Jared Dopp (August 8, 2019 12:01 PM)
I would also add the option of pursuing a graduate internship or co-op. One of my labmates did a summer internship last year and I'm currently doing a summer/fall co-op. I'm in a chemical engineering PhD program and was curious just how important a PhD might be for my personal goals after receiving my MS. In a relatively short time at the company, I've found out that a PhD is essential for my career goals. Also, once I started searching for openings I was surprised at just how many companies are interested in graduate internships/co-ops. Unfortunately, not every adviser will fully support this but at the end of the day it's your career. I highly suggest considering it if you're experiencing burnout.
Anon 2 (August 8, 2019 12:19 PM)
This article seems to contemplate only 2 situations: (1) obtaining an MS only after failing out of a PhD program or deciding a PhD is not for you after all or (2) applying to get only a PhD.

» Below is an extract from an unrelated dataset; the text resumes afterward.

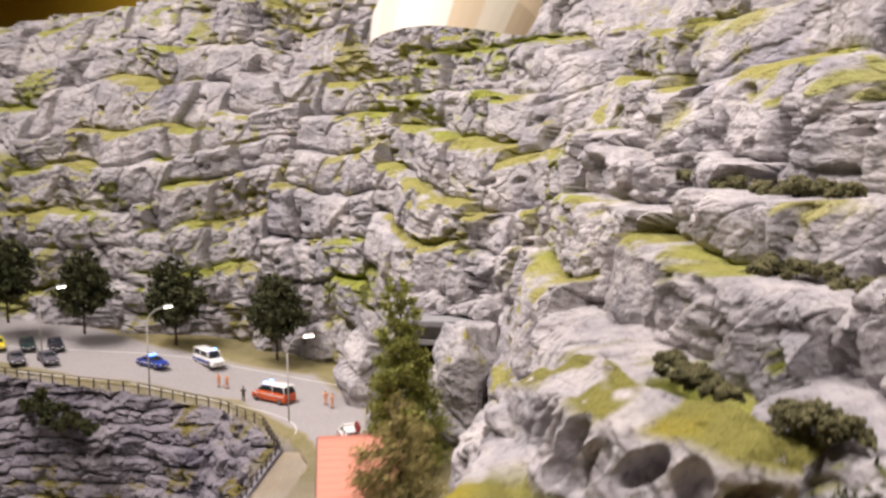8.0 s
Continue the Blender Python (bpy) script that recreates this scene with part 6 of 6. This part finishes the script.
bench(0.0185, -0.0545, 180 - 5)
bench(0.0625, -0.0600, 180 - 8)

# ---------------------------------------------------------------- paraglider over the mountainside
glider = thing("paraglider", pose(-0.45, 0.027, 0.424, 0, 0, 84), "cream paraglider wing hanging on a thin wire", "paraglider")
CANOPY = [painted("cream_canopy", (0.62, 0.56, 0.43), 0.7, 0.08, 60), painted("pale_canopy", (0.66, 0.63, 0.54), 0.7, 0.08, 60), painted("buff_canopy", (0.54, 0.43, 0.28), 0.7, 0.08, 60)]
WING = [(0.050, -0.006), (0.046, 0.004), (0.025, 0.010), (-0.010, 0.010), (-0.045, 0.0), (-0.010, 0.002), (0.025, -0.001)]


def canopy_ring(bm, i):
    a = math.radians(-68 + 136 * i / 24)
    taper = 1 - 0.55 * (abs(a) / 1.19) ** 2.5
    return [bm.verts.new(((0.066 + up * taper) * math.sin(a), c * taper, (0.056 + up * taper) * math.cos(a) - 0.017)) for c, up in WING]


for j in range(8):
    bm = bmesh.new()
    rows = [canopy_ring(bm, j * 3 + i) for i in range(4)]
    for p, q in zip(rows, rows[1:]):
        for k in range(7):
            bm.faces.new((p[k], p[(k + 1) % 7], q[(k + 1) % 7], q[k]))
    bm.faces.new(rows[0][::-1]), bm.faces.new(rows[-1])
    bmesh.ops.recalc_face_normals(bm, faces=bm.faces[:])
    for v in bm.verts:
        v.co = Matrix.Rotation(math.radians(48), 3, "X") @ v.co
    part("canopy_panel", bm, CANOPY[(0, 1, 0, 1, 1, 2, 0, 2)[j]], glider)
for a in (-64, -30, 0, 30, 64):
    bm = bmesh.new()
    rod(bm, (0.069 * math.sin(math.radians(a)), 0, 0.045 * math.cos(math.radians(a)) - 0.017), (0, 0, -0.085), 0.00015, 4)
    part("line", bm, STEEL_WIRE, glider)
bm = bmesh.new()
rod(bm, (0, 0, 0.036), (0, 0, 2.0), 0.0002, 4)
part("hanging_wire", bm, STEEL_WIRE, glider)

# ---------------------------------------------------------------- markings on the far road
bm = bmesh.new()


def stripe(bm, pts, w, lift=0.0006):
    rows = []
    for k, (x, y) in enumerate(pts):
        ax, ay = pts[max(0, k - 1)]
        bx, by = pts[min(len(pts) - 1, k + 1)]
        d = Vector((by - ay, ax - bx)).normalized() * w / 2
        rows.append([bm.verts.new((x + s * d.x, y + s * d.y, ground_at(x + s * d.x, y + s * d.y) + h)) for s, h in ((-1, lift), (1, lift), (1, -0.001), (-1, -0.001))])
    for p, q in zip(rows, rows[1:]):
        for k in range(4):
            bm.faces.new((p[k], p[(k + 1) % 4], q[(k + 1) % 4], q[k]))


def curve_pts(ctrl, n=14):
    out = []
    for (ax, ay), (bx, by), (cx, cy) in zip(ctrl, ctrl[1:], ctrl[2:]):
        for i in range(n):
            t = i / n
            p0, p1, p2 = Vector(((ax + bx) / 2, (ay + by) / 2)), Vector((bx, by)), Vector(((bx + cx) / 2, (by + cy) / 2))
            q = p0.lerp(p1, t).lerp(p1.lerp(p2, t), t)
            out.append((q.x, q.y))
    return out


WORN_WHITE = painted("worn_white_line", (0.62, 0.60, 0.57), 0.8, 0.45, 90)
for ctrl in ([(-0.66, -0.245), (-0.705, -0.255), (-0.745, -0.31), (-0.772, -0.40), (-0.766, -0.53), (-0.738, -0.63), (-0.70, -0.80)], [(-0.80, -0.135), (-0.835, -0.19), (-0.862, -0.26), (-0.895, -0.36), (-0.905, -0.47), (-0.88, -0.60), (-0.82, -0.74), (-0.77, -0.90)]):
    bm = bmesh.new()
    stripe(bm, curve_pts(ctrl), 0.0014)
    tagged(part("road_line", bm, WORN_WHITE), "white edge line along the grey road", "road marking", kind="structure")

# ---------------------------------------------------------------- exhibition hall round the layout
HALL = painted("hall_wall_paint", (0.42, 0.38, 0.34), 0.9, 0.1, 3)
for nm, args, mat, lab in (("wall_east", (3.0, 3.1, -3.5, 3.0, -1.0, 2.6), HALL, "plain hall wall"), ("wall_south", (-3.0, 3.0, -3.6, -3.5, -1.0, 2.6), HALL, "plain hall wall"), ("wall_north", (-3.0, 3.0, 3.0, 3.1, -1.0, 2.6), HALL, "plain hall wall"),
                           ("wall_west", (-1.9, -1.8, -3.5, 3.0, -1.0, 2.6), painted("yellow_hall_paint", (0.80, 0.50, 0.03), 0.8, 0.05, 2), "yellow painted hall wall"),
                           ("layout_base", (-1.1, 0.6, -1.2, 0.6, -1.0, -0.22), BLACK, "plain black base under the layout"), ("ceiling", (-3.0, 3.0, -3.5, 3.0, 2.6, 2.7), HALL, "plain hall ceiling"), ("floor", (-3.0, 3.0, -3.5, 3.0, -1.1, -1.0), HALL, "plain hall floor")):
    bm = bmesh.new()
    box(bm, *args)
    tagged(part(nm, bm, mat), lab, nm.split("_")[0] if "base" not in nm else "base", kind="structure")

There is a 3rd situation (or at least there was in the 1990s, when I got my MS): getting your MS "on the way". When I was in a PhD program (at one of the UCs), once you got the required course credits and passed your 2nd year oral exam, you could apply for an MS. It wasn't a a consolation prize or a way to kick people failing the program out. I was doing well then and decided only later to "drop out." But I am well aware that the fact that I got only an MS is likely perceived by most people in the sciences as a consolation prize because I was failing, or they think I applied to get only an MS (however, back in those days, most UCs did not have this option, and mine did not).